In his inaugural address, he said, he will call on Cornellians around the world to engage in a dialogue about how to shape the university for the future. Such a dialogue, he said, should include discussion of what we teach, whom we teach and how we teach them.
"Are there thematic areas where collaborations across disciplines, or focus on disciplines, could enable Cornell to have a greater engagement in the world?
"This is what defines Cornell," Lehman said, "this desire to engage and respond to the needs of society."
Following the inauguration he will use the many institutions at Cornell to engage in sustained discourse about these issues. And at the end of the year, he said, he wants to be able to have formed his goals and strategy for the years of his presidency.
On new hires, Martin said she was happy to report that the university had made 60 excellent faculty hires over the past year and that the searches for four deans -- in the Colleges of Human Ecology, Arts and Sciences, Architecture, Art and Planning and the Law School -- are under way.
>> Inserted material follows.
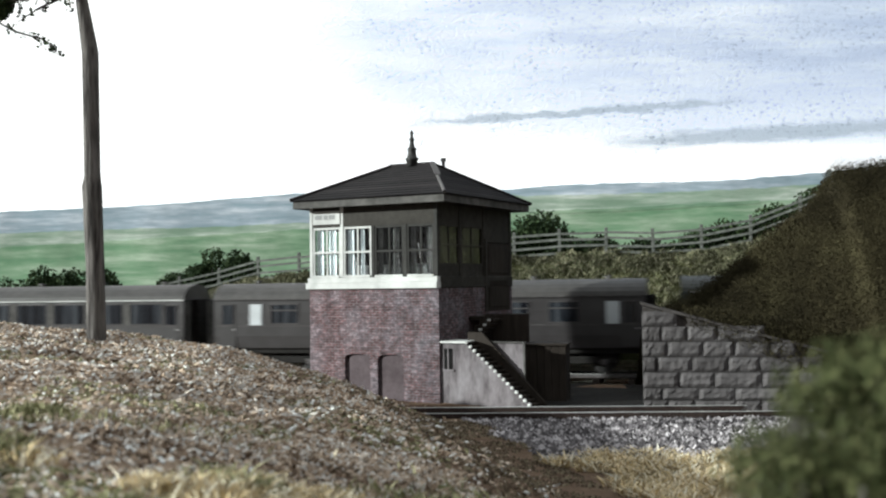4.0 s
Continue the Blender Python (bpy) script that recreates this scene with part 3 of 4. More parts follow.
# ---- tracks ----
def rail_line(name, x, y, z, rz, x0, x1, label, sleepers, pitch=0.7, deep=0.06, web=None):
    tr = thing(name, x, y, z, rz, label, "railway track", kind="structure")
    for e in (-0.72, 0.72):
        r = part("rail", box(x0, x1, e - 0.03, e + 0.03, -0.15, -0.012), web or RUST, tr, "" if web else "rusty-sided rail")
        part("rail_foot", box(x0, x1, e - 0.07, e + 0.07, -0.17, -0.15), RUST, r)
        part("rail_head", box(x0, x1, e - 0.04, e + 0.04, -0.012, 0.0), STEEL, r, "worn rail head, shine put in its colour")
    first = None
    for i in range(sleepers):
        at = pose((i - 0.5 * sleepers) * pitch + 1.0, 0, -0.24)
        if first is None:
            first = part("sleeper", box(-0.125, 0.125, -1.3, 1.3, -deep, 0.06, bevel=0.01), SLEEPER, tr, "dark timber sleeper", at)
        else:
            again(first, at)
    return tr


rail_line("track_main", *on_track(0, 0, RAIL_Z), -TURN, -125, 120, "running line behind the signal box", 50, 1.4, 0.24, LEAD)
near = rail_line("track_near", 4.2, 31.2, 0.16, -3, -40, 60, "siding in front of the signal box", 40)
bm = box(-125, 120, -2.0, 1.7, -0.8, -0.47)
bed = solid("ballast_bed", bm, BALLAST, "pale stone track bed of the running line", "track bed", "structure", *on_track(0, 0, RAIL_Z), -TURN)


# ---- the train ----
def section(length, pts, taper=0.0, rake=0.0):
    """A body shell: the cross-section pts (y, z) from end to end, drawn in slightly at the ends."""
    bm = bmesh.new()
    half = length / 2
    rings = []
    for x, k in ((-half, 1 - taper), (-half + 0.35, 1), (half - 0.35, 1), (half, 1 - taper)):
        rings.append([bm.verts.new((x - rake * math.copysign(max(z - 2.2, 0), x) if abs(x) == half else x, y * k, z)) for y, z in pts])
    n = len(pts)
    for a, b in zip(rings, rings[1:]):
        for i in range(n):
            bm.faces.new((a[i], a[(i + 1) % n], b[(i + 1) % n], b[i]))
    bm.faces.new(rings[0][::-1]), bm.faces.new(rings[-1])
    return bm


def roof_arc(half, z0, rise, n=12):
    return [(half * math.cos(math.pi * i / n), z0 + rise * math.sin(math.pi * i / n)) for i in range(n + 1)]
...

She said she expects to fill the Law School deanship by the end of the semester and hopes to have the other searches concluded by the end of the academic year.
Speaking about strategic corporate alliances, Robert Buhrman, professor of applied and engineering physics and member of the Faculty Senate's Local Advisory Committee, reported that the committee recommends "an effective mechanism for the community to monitor the ongoing development of such alliances. We suggest that this could be effectively done by requiring that any proposed alliance agreement be submitted to an independent Faculty Senate-appointed committee of Cornell faculty researchers for review and comment before the agreement is finalized."
Some senators expressed concern about exclusivity and "preferred access" to research issues. Charles Walcott, dean of the faculty, said a faculty forum on this issue is being scheduled for late October.